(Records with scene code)
** BEGIN **

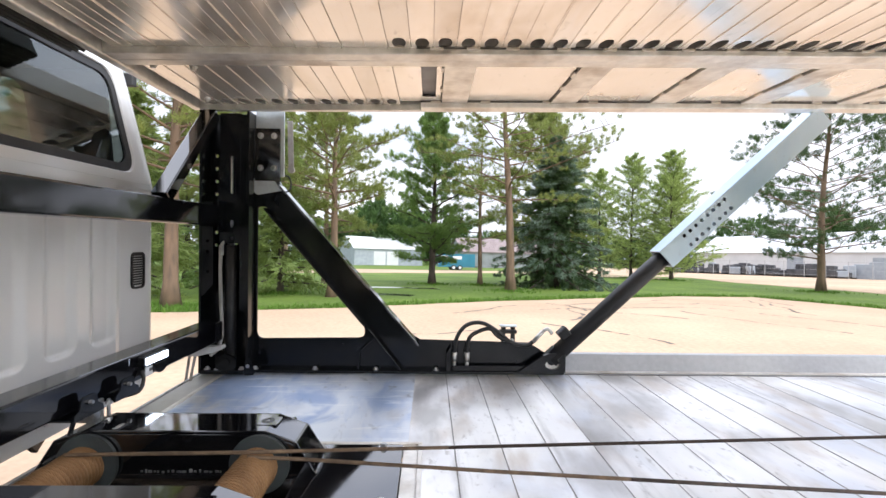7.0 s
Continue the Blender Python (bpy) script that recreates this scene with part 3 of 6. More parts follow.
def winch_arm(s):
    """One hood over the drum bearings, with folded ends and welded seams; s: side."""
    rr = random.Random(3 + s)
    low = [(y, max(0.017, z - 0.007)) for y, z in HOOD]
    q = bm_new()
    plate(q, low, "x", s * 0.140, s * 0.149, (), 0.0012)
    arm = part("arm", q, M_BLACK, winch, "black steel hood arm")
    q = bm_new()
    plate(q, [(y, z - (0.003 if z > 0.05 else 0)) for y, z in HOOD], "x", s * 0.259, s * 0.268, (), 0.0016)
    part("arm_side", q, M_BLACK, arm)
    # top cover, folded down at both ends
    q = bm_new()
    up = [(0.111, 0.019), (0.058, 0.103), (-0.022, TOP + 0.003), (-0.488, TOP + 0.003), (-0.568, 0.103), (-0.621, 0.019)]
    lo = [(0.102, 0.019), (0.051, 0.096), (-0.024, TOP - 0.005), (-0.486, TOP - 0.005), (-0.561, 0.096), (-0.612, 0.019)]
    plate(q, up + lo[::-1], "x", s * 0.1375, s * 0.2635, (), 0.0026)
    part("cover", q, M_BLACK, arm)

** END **
** BEGIN **

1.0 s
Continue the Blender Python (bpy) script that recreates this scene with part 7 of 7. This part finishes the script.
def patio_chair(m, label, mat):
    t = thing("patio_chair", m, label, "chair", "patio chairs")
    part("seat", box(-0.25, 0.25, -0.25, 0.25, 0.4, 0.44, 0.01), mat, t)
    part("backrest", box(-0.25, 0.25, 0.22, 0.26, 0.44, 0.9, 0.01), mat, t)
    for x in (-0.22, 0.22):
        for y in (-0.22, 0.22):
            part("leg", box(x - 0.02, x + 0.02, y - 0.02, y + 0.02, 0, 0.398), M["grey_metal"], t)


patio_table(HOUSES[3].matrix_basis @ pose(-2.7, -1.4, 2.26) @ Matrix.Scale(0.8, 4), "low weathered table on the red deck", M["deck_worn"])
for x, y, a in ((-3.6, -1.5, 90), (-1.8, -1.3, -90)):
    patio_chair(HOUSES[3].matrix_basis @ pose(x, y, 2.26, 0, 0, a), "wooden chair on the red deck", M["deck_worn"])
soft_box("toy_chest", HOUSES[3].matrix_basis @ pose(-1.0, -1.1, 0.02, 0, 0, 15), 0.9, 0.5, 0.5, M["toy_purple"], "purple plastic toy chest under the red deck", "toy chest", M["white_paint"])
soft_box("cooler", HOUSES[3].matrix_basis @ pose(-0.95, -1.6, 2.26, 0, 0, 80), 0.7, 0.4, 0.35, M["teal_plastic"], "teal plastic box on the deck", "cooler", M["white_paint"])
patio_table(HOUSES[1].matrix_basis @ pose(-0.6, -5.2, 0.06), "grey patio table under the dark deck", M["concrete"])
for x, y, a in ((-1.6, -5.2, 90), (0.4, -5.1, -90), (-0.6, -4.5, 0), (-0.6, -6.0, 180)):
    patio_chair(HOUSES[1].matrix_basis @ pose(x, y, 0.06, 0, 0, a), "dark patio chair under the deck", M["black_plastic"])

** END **

> _OBJECTIVE_
In the material above, locate the line containing "finishes the script." and the line containing "box(x - 0.02, x". Transcribe exactly those two lines and every line between them, and nothing more.

> _ANSWER TO THE PROBLEM_
Continue the Blender Python (bpy) script that recreates this scene with part 7 of 7. This part finishes the script.
def patio_chair(m, label, mat):
    t = thing("patio_chair", m, label, "chair", "patio chairs")
    part("seat", box(-0.25, 0.25, -0.25, 0.25, 0.4, 0.44, 0.01), mat, t)
    part("backrest", box(-0.25, 0.25, 0.22, 0.26, 0.44, 0.9, 0.01), mat, t)
    for x in (-0.22, 0.22):
        for y in (-0.22, 0.22):
            part("leg", box(x - 0.02, x + 0.02, y - 0.02, y + 0.02, 0, 0.398), M["grey_metal"], t)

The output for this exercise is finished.